Millennium Post

India pins hope on ‘Abenomics’

Hopes are high in India as Shinzo Abe, leader of Japan’s pro-business Liberal Democratic Party (LDP), on Wednesday returned as prime minister with an agenda to revive the economy and overhaul foreign policy.

Government and business circles are expecting the comeback premier would facilitate greater investment into the country, especially in infrastructure, and more two-way trade.

The expectations are powered by Abe’s past and recent statements about Japan’s relations with India and a set of economic policies dubbed ‘Abenomics’.

Abe is pushing for a big-scale monetary and budget stimulus plan, aimed at fighting deflation that has deadened its economy for the last two decades. He has pressed the Bank of Japan to further ease its monetary policy and push down the value of the yen to enhance competitiveness of Japanese companies. A weakening yen makes Indian imports cheaper.

Abe has said he would deregulate the energy, healthcare and environment sectors that has attracted attention of Indian investors.

Economic ties have been the bedrock of relations between India and Japan.

As Yasukuni Enoki, former Japanese envoy to India, has pointed out, bilateral relations earlier used to be driven by initiatives by political leaders. Today, it is business interests that drive the relationship.  India considers Japan a source of economic funding. Between 2000 and 2012, Japanese FDI into India touched $12.86 billion. Japan has also decided to invest $4.5 billion in a 1,483-km New Delhi-Mumbai industrial corridor.

And this is expected to be further consolidated now as Abe moves to pursue his stated policies, believe diplomatic observers and business experts. They say there is now greater room for closer cooperation in a range of economic and strategic issues given the shifting power balance in the Asia-Pacific. Abe on his own has said he wants to deepen ties with India.

‘We need to deepen ties with the rest of Asia, including India, and Australia, and not only diplomatically but in the fields of security and energy, before starting to work on improving ties with China,’ said Abe after the LDP’s landslide election victory this month.

And the reasons are not far to seek. Experts say they are rooted in the two countries’ demographics and economic and strategic needs.

Japan is one of the world’s most rapidly aging societies, while India’s is overwhelmingly young. Japan has high technology and infrastructure know-how that India needs.

India has natural resources and is a strategic location, being closer to the Middle East and European markets. Companies like Hitachi and Panasonic are planning to use India as a manufacturing base for exporting to third countries such as African ones.

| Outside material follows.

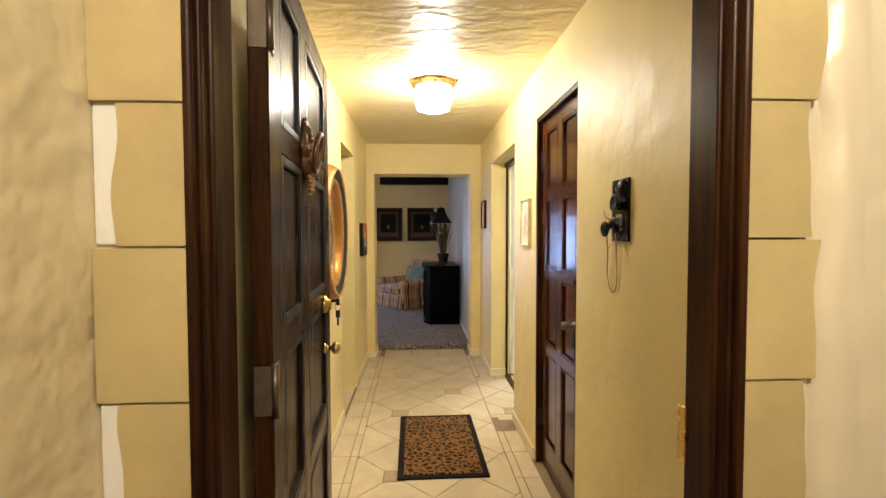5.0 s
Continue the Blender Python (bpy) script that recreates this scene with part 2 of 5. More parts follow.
CURTAIN = cloth("green_curtain", (0.040, 0.044, 0.020), (0.075, 0.080, 0.038), 0.55, 240, 0.2, 0.15)
LINING = cloth("pale_curtain_lining", (0.42, 0.42, 0.42))
TEAL = cloth("teal_cushion_cloth", (0.10, 0.19, 0.15), (0.17, 0.27, 0.21), 0.9, 200, 0.4, 0.4)
BLINDS = plain("black_blind_slat", (0.012, 0.011, 0.014), 0.4, 0, 0.2, 10, 0.0)
WINFRAME = plain("black_window_paint", (0.010, 0.010, 0.014), 0.3, 0, 0.2, 14)
LEAD = plain("grey_lead_came", (0.07, 0.085, 0.12), 0.5, 0.2, 0.2, 14, 0.0)
SCREEN = plain("black_screen", (0.003, 0.003, 0.004), 0.25, 0, 0.1, 3, 0.0, 0.06)
DAYGLOW = glow("overcast_daylight", (0.52, 0.74, 1.0), 1.5)
SHADE = cloth("cream_lamp_shade", (0.62, 0.52, 0.36))
BLACKSHADE = cloth("black_lamp_shade", (0.006, 0.005, 0.006), (0.010, 0.009, 0.009), 0.9, 260, 0.0)
SHADELINE = cloth("pale_shade_lining", (0.75, 0.72, 0.72))
POTTERY = plain("brown_glazed_pottery", (0.09, 0.032, 0.012), 0.12, 0, 0.5, 9)
IVORY = plain("ivory_candle_tube", (0.70, 0.55, 0.32), 0.5, 0, 0.08, 12)
BRONZE = plain("rusty_bronze", (0.30, 0.17, 0.10), 0.42, 0.6, 0.3, 24, 0.2)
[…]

Japan’s difficult relationship with China is forcing some Japanese companies pivoting investments to India. In September, angry crowds across China attacked Japanese businesses in protest against Japan’s claims to a chain of disputed islands in East China Sea. Japanese firms have begun to buy stakes in India’s insurance and information technology sectors.

‘With its market, human resources and business partnerships, India is an important strategic base for Hitachi,’ Hitachi president Hiroaki Nakanishi said after holding the company’s first board meeting outside Japan in New Delhi this month. Hitachi, he said, would acquire companies in the social infrastructure segment. ‘Japanese companies are interested in India because the consumer demand here is increasing much more than supply,’ said a trade analyst.

Said Yorihisa Shiokawa, Panasonic’s managing executive officer, ‘India has been a potential growth market for Panasonic. Localisation (of products) will be the key.’

Trade between India and Japan in 2011 was worth a modest $17.8 billion. It is targeted to grow to $25 billion by 2014. However, it is too little when compared to Sino-Japanese trade that touched $345 billion in 2011.

India’s ties with Japan have come a long way since May 1998, when Japan suspended its overseas development assistance over India’s nuclear tests. Since then, the changing strategic environment in the Asia-Pacific has brought the two closer, culminating in Prime Minister Manmohan Singh’s visit to Japan in 2011.

Abe last week said he would consider revoking the ban on construction of new nuclear reactors. That bodes well for India as talks on civilian nuclear cooperation, suspended since the March 2011 Fukushima nuclear tragedy, could be restarted.

As big time consumers, both Japan and India have a shared interest in guaranteeing the free transit of energy and trade between the Suez Canal and the Western Pacific.

As the two countries celebrate 60 years of diplomatic relations this year, observers say, economic and strategic imperatives would make New Delhi and Tokyo further deepen their engagement in the days to come.